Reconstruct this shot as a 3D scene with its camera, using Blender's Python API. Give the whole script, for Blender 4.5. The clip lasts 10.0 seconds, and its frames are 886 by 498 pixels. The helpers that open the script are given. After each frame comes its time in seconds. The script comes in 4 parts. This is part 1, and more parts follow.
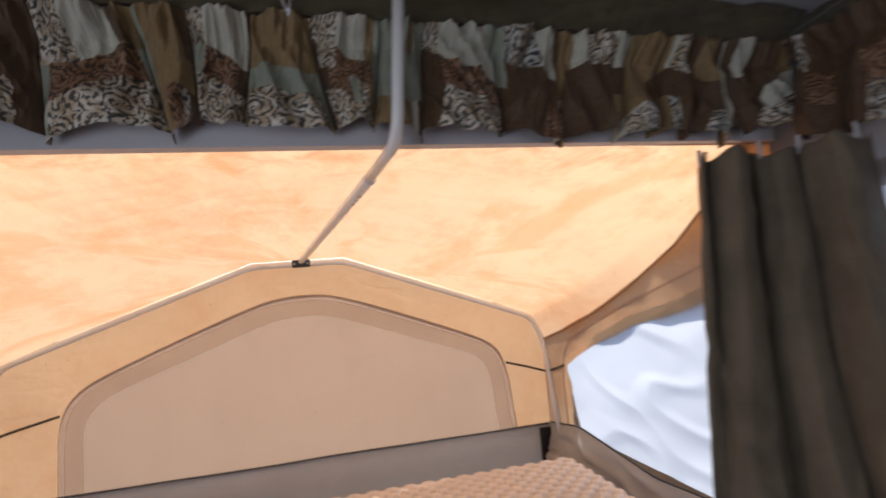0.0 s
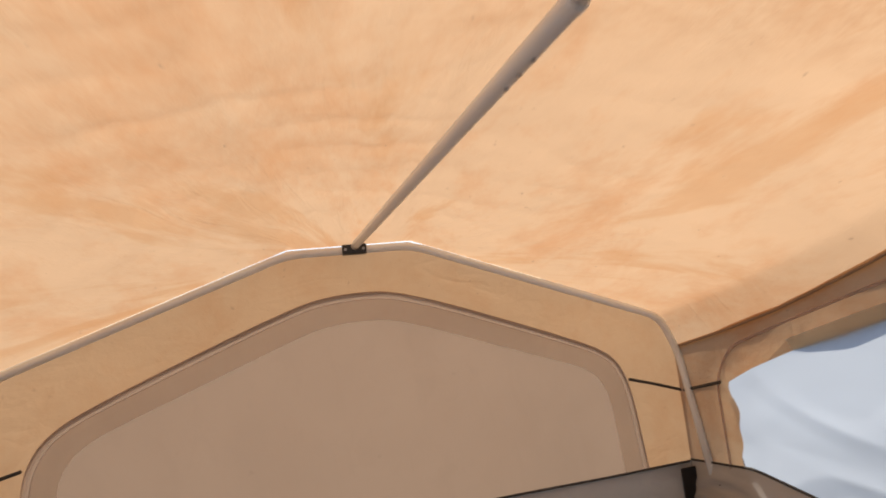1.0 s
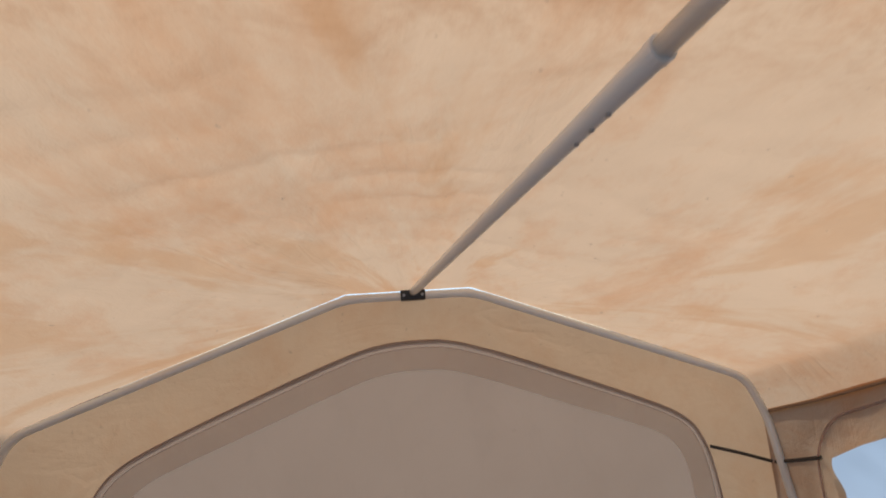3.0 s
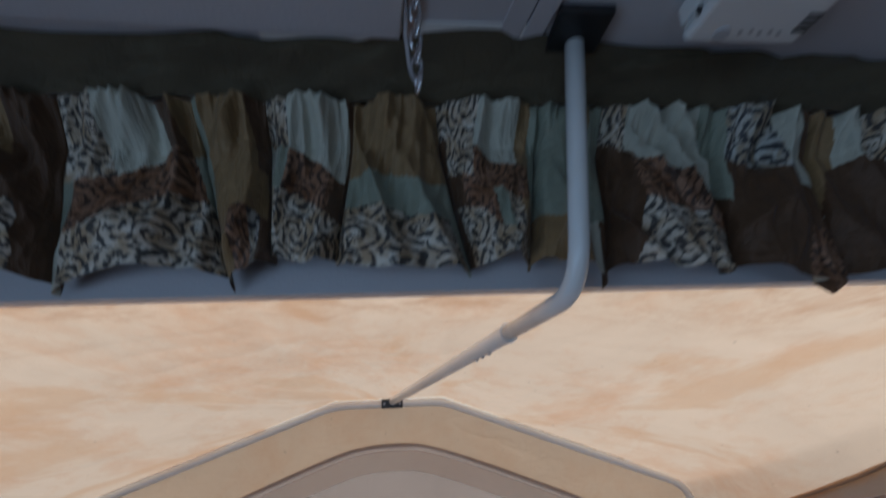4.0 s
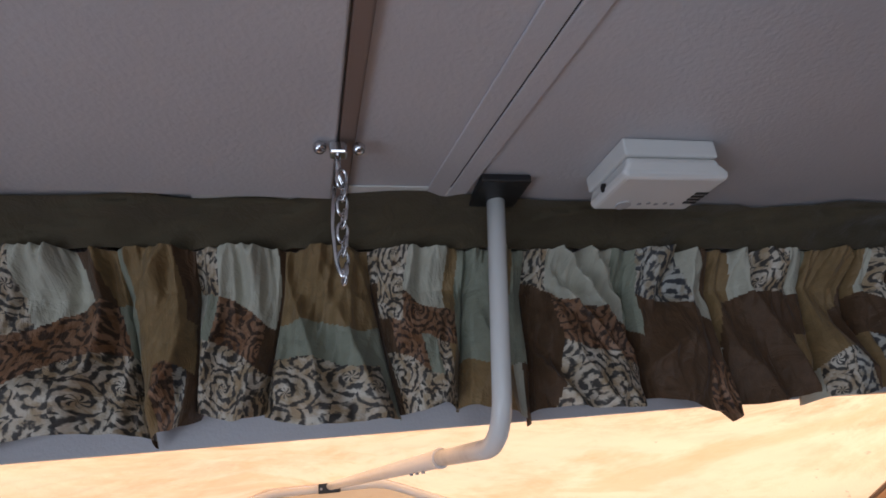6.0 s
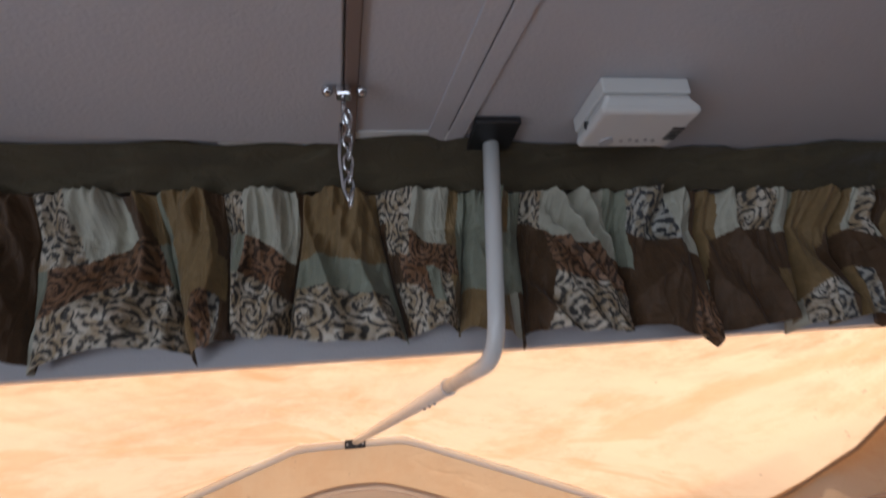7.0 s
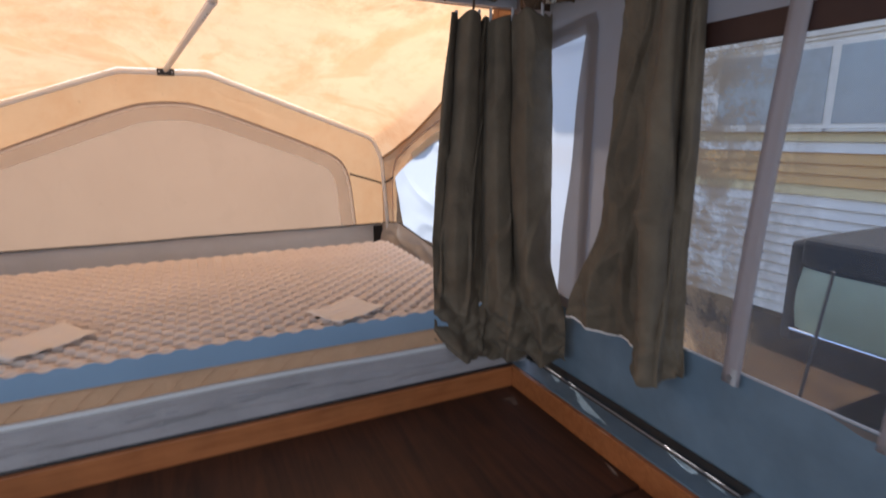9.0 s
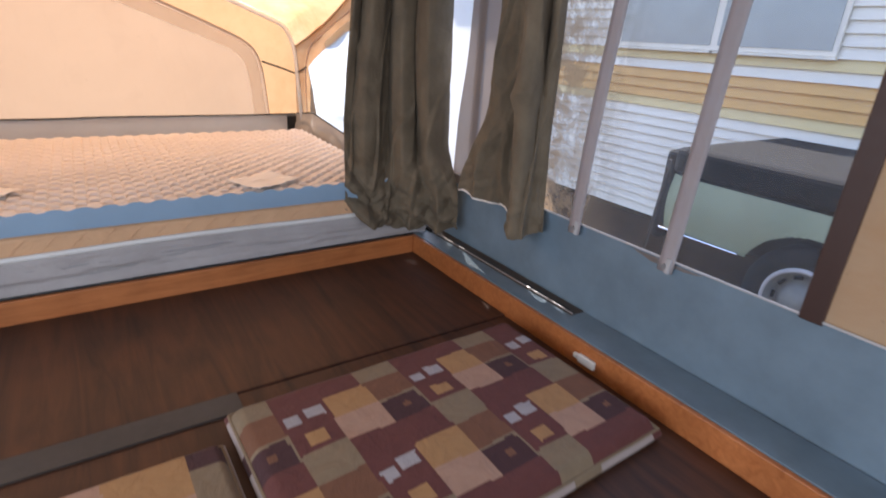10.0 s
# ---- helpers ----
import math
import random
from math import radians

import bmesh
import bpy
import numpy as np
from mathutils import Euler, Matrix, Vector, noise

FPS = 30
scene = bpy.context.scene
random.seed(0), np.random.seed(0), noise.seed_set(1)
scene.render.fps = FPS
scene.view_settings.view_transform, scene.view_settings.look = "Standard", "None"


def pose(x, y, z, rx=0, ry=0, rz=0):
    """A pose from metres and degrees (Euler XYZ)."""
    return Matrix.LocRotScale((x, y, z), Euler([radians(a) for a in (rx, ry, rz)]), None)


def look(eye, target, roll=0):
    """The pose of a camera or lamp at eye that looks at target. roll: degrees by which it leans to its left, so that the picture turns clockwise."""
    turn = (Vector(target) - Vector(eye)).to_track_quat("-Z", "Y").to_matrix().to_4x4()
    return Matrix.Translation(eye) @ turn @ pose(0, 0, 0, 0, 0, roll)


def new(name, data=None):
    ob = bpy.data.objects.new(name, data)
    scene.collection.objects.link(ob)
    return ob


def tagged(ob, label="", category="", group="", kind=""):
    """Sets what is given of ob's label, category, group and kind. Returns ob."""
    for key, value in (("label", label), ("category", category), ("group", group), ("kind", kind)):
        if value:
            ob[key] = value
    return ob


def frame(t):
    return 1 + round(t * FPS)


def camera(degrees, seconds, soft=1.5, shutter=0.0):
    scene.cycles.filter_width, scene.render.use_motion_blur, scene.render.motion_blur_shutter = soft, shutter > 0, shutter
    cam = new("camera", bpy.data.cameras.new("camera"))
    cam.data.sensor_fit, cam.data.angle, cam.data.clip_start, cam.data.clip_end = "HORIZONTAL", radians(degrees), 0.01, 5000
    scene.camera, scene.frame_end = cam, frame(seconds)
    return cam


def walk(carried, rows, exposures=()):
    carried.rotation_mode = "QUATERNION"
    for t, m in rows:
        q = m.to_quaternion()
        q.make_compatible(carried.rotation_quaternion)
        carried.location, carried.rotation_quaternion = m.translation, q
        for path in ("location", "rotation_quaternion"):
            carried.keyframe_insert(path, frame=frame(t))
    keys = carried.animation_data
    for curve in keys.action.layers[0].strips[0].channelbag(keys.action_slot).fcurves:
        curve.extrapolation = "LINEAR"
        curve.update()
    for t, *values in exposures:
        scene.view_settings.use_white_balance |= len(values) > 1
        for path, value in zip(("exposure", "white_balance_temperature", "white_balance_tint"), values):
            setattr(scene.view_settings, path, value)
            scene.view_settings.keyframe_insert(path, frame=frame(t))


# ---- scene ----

#### [WHAT THE TASK ASKS]
Copy the material above exactly and drop the pictures.

#### [RIGHT ANSWER]
Reconstruct this shot as a 3D scene with its camera, using Blender's Python API. Give the whole script, for Blender 4.5. The clip lasts 10.0 seconds, and its frames are 886 by 498 pixels. The helpers that open the script are given. After each frame comes its time in seconds. The script comes in 4 parts. This is part 1, and more parts follow.
0.0 s
1.0 s
3.0 s
4.0 s
6.0 s
7.0 s
9.0 s
10.0 s
# ---- helpers ----
import math
import random
from math import radians

import bmesh
import bpy
import numpy as np
from mathutils import Euler, Matrix, Vector, noise

FPS = 30
scene = bpy.context.scene
random.seed(0), np.random.seed(0), noise.seed_set(1)
scene.render.fps = FPS
scene.view_settings.view_transform, scene.view_settings.look = "Standard", "None"


def pose(x, y, z, rx=0, ry=0, rz=0):
    """A pose from metres and degrees (Euler XYZ)."""
    return Matrix.LocRotScale((x, y, z), Euler([radians(a) for a in (rx, ry, rz)]), None)


def look(eye, target, roll=0):
    """The pose of a camera or lamp at eye that looks at target. roll: degrees by which it leans to its left, so that the picture turns clockwise."""
    turn = (Vector(target) - Vector(eye)).to_track_quat("-Z", "Y").to_matrix().to_4x4()
    return Matrix.Translation(eye) @ turn @ pose(0, 0, 0, 0, 0, roll)


def new(name, data=None):
    ob = bpy.data.objects.new(name, data)
    scene.collection.objects.link(ob)
    return ob


def tagged(ob, label="", category="", group="", kind=""):
    """Sets what is given of ob's label, category, group and kind. Returns ob."""
    for key, value in (("label", label), ("category", category), ("group", group), ("kind", kind)):
        if value:
            ob[key] = value
    return ob


def frame(t):
    return 1 + round(t * FPS)


def camera(degrees, seconds, soft=1.5, shutter=0.0):
    scene.cycles.filter_width, scene.render.use_motion_blur, scene.render.motion_blur_shutter = soft, shutter > 0, shutter
    cam = new("camera", bpy.data.cameras.new("camera"))
    cam.data.sensor_fit, cam.data.angle, cam.data.clip_start, cam.data.clip_end = "HORIZONTAL", radians(degrees), 0.01, 5000
    scene.camera, scene.frame_end = cam, frame(seconds)
    return cam


def walk(carried, rows, exposures=()):
    carried.rotation_mode = "QUATERNION"
    for t, m in rows:
        q = m.to_quaternion()
        q.make_compatible(carried.rotation_quaternion)
        carried.location, carried.rotation_quaternion = m.translation, q
        for path in ("location", "rotation_quaternion"):
            carried.keyframe_insert(path, frame=frame(t))
    keys = carried.animation_data
    for curve in keys.action.layers[0].strips[0].channelbag(keys.action_slot).fcurves:
        curve.extrapolation = "LINEAR"
        curve.update()
    for t, *values in exposures:
        scene.view_settings.use_white_balance |= len(values) > 1
        for path, value in zip(("exposure", "white_balance_temperature", "white_balance_tint"), values):
            setattr(scene.view_settings, path, value)
            scene.view_settings.keyframe_insert(path, frame=frame(t))


# ---- scene ----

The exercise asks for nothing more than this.